* **Directions**:
Take the lines from the one bearing "scene = bpy.context.scene" to the one bearing "pose from metres", inclusive, and reproduce them exactly; include no other line.

* **Available records**:
• • • •

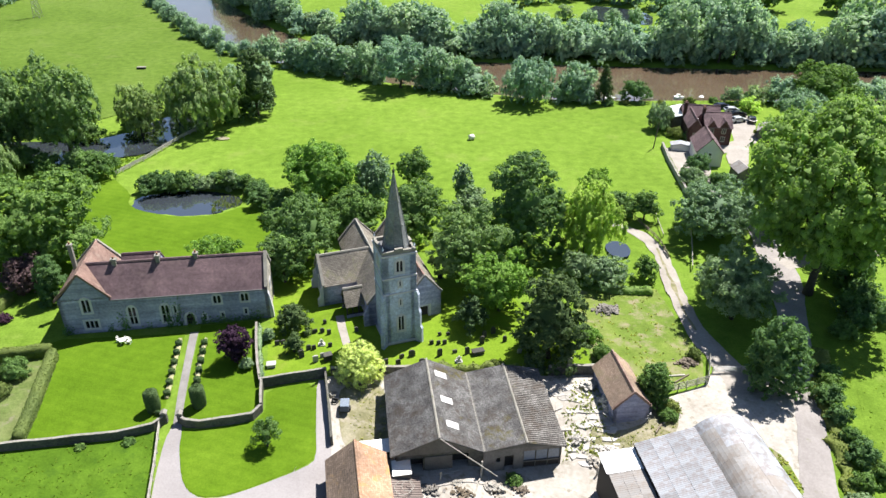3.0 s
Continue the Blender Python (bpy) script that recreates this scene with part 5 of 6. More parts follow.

• • • •

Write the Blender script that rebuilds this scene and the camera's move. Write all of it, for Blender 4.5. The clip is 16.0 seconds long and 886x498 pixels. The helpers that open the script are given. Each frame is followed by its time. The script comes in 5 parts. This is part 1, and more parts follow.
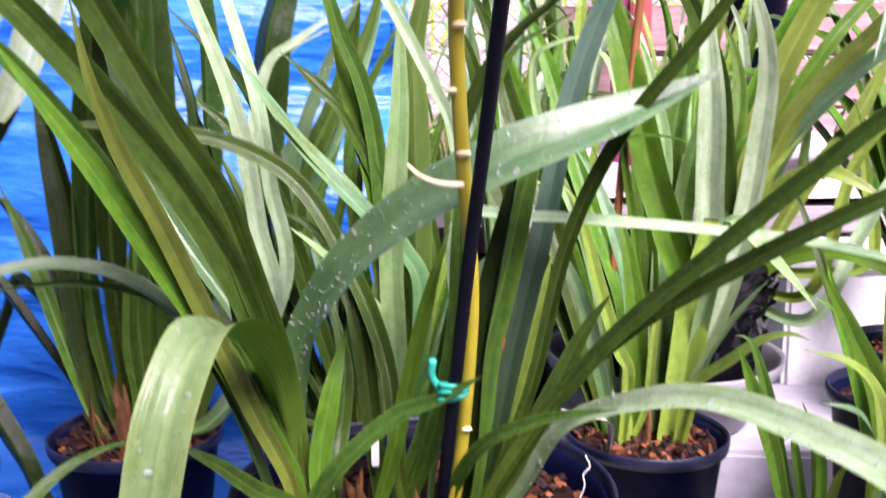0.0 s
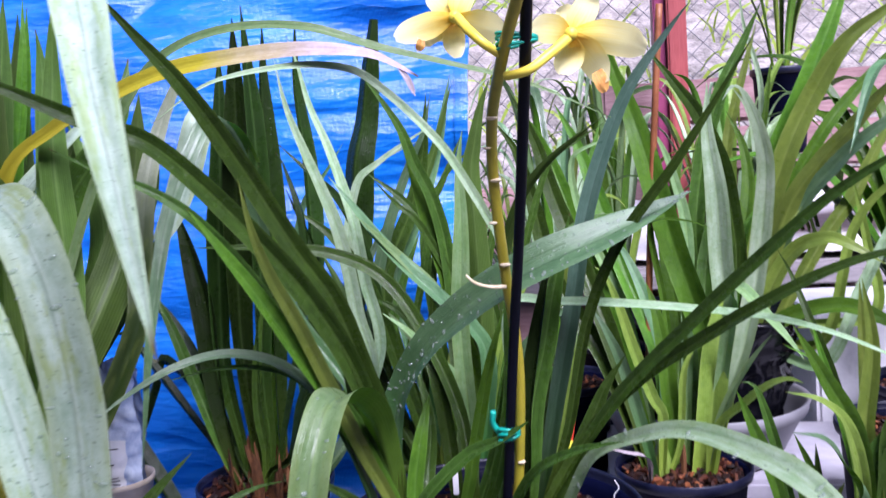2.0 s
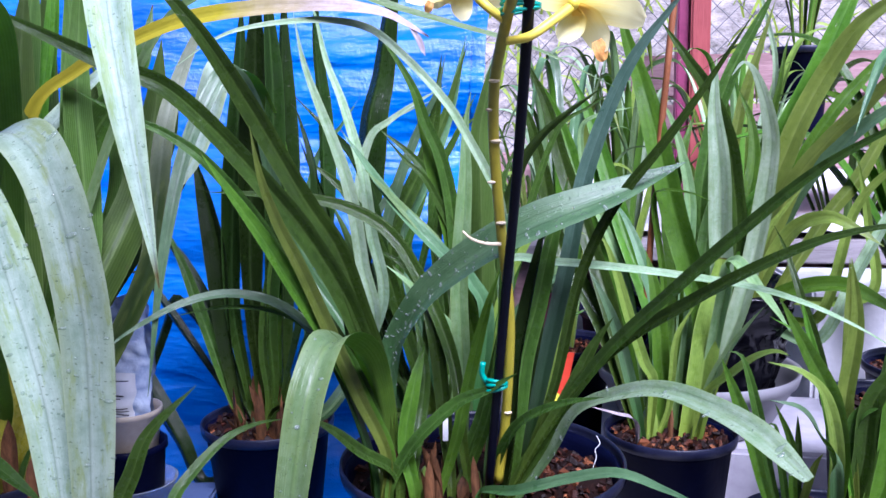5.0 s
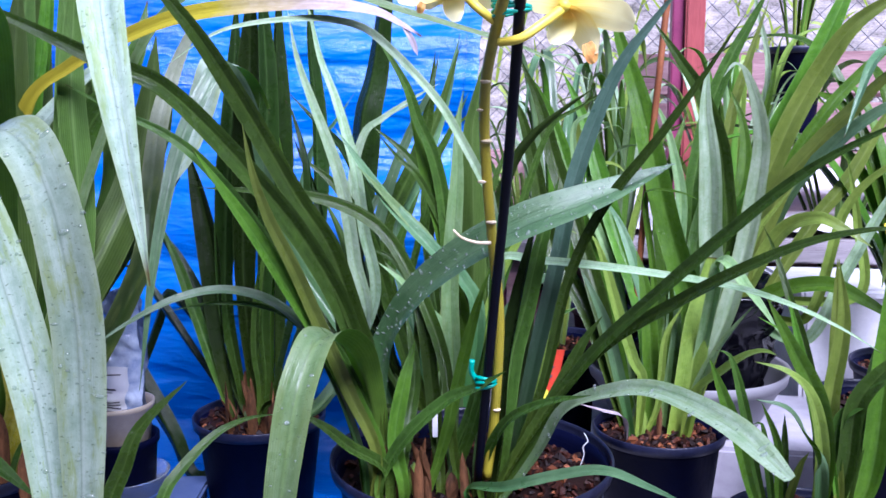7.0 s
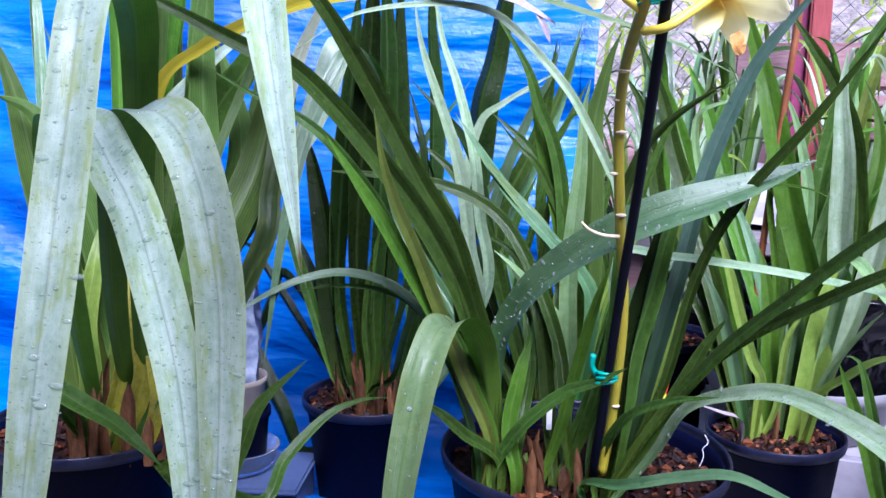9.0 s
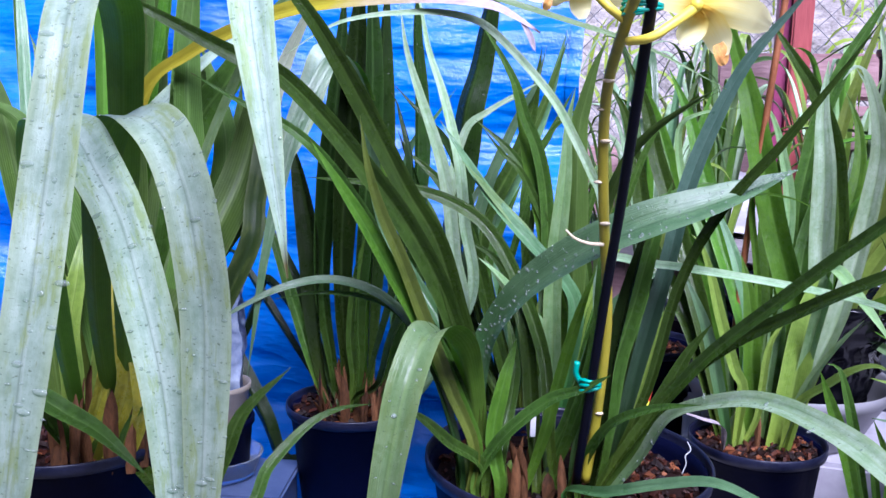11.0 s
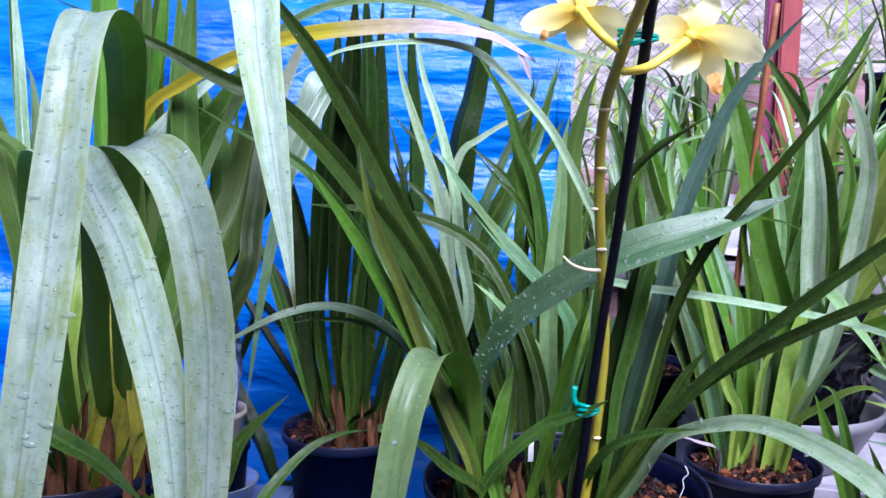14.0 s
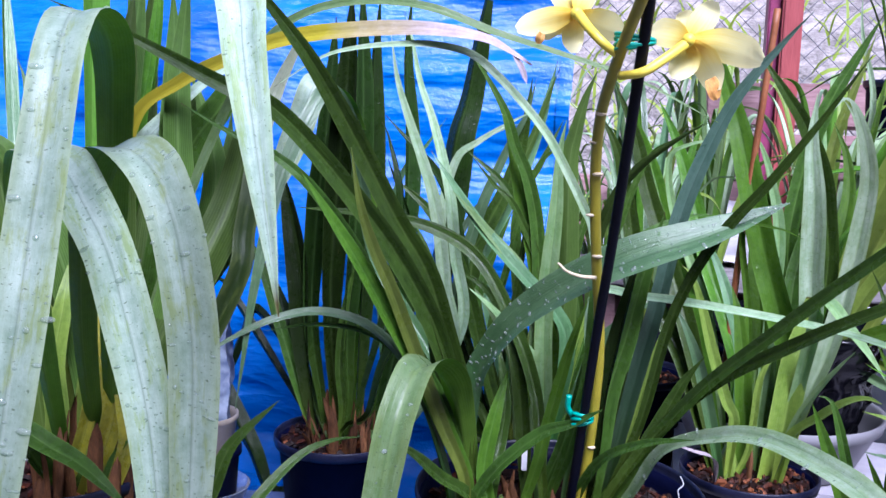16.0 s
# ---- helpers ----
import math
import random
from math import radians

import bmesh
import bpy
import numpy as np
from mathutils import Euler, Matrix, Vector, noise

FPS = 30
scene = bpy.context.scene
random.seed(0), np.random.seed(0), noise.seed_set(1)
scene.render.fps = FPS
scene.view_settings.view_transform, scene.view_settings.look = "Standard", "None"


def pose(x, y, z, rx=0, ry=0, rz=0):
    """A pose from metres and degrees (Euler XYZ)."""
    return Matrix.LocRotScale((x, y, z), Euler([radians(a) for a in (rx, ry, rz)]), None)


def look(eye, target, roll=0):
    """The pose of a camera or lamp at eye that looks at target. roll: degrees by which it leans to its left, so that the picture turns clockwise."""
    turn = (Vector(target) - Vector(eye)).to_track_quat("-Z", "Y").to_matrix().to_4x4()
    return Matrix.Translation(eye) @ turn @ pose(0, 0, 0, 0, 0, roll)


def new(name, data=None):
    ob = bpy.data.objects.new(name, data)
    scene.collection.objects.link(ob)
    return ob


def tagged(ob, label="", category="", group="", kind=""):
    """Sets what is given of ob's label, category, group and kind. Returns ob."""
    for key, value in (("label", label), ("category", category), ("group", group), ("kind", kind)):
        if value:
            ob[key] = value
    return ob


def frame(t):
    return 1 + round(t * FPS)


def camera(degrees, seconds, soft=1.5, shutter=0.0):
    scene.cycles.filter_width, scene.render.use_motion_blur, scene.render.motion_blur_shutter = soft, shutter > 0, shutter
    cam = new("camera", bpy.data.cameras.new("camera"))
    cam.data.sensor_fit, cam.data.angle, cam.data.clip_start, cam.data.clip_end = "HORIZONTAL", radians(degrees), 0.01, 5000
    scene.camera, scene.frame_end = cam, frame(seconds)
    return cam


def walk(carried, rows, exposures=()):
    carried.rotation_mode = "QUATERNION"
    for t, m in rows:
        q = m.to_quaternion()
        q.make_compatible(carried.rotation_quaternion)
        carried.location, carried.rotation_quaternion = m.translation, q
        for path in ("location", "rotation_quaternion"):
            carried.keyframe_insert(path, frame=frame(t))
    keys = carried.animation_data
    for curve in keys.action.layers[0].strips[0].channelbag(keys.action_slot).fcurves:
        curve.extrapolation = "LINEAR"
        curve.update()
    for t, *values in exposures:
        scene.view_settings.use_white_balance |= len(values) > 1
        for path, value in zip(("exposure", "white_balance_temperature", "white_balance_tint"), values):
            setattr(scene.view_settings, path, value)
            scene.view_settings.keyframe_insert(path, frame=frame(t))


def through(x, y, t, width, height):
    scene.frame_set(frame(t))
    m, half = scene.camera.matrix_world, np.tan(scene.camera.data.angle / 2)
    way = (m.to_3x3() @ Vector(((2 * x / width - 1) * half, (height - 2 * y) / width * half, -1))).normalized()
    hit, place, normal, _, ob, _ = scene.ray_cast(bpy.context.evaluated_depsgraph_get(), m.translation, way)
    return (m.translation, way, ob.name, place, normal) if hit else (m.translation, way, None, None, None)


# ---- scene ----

• • • •

* **Response to this task**:
scene = bpy.context.scene
random.seed(0), np.random.seed(0), noise.seed_set(1)
scene.render.fps = FPS
scene.view_settings.view_transform, scene.view_settings.look = "Standard", "None"


def pose(x, y, z, rx=0, ry=0, rz=0):
    """A pose from metres and degrees (Euler XYZ)."""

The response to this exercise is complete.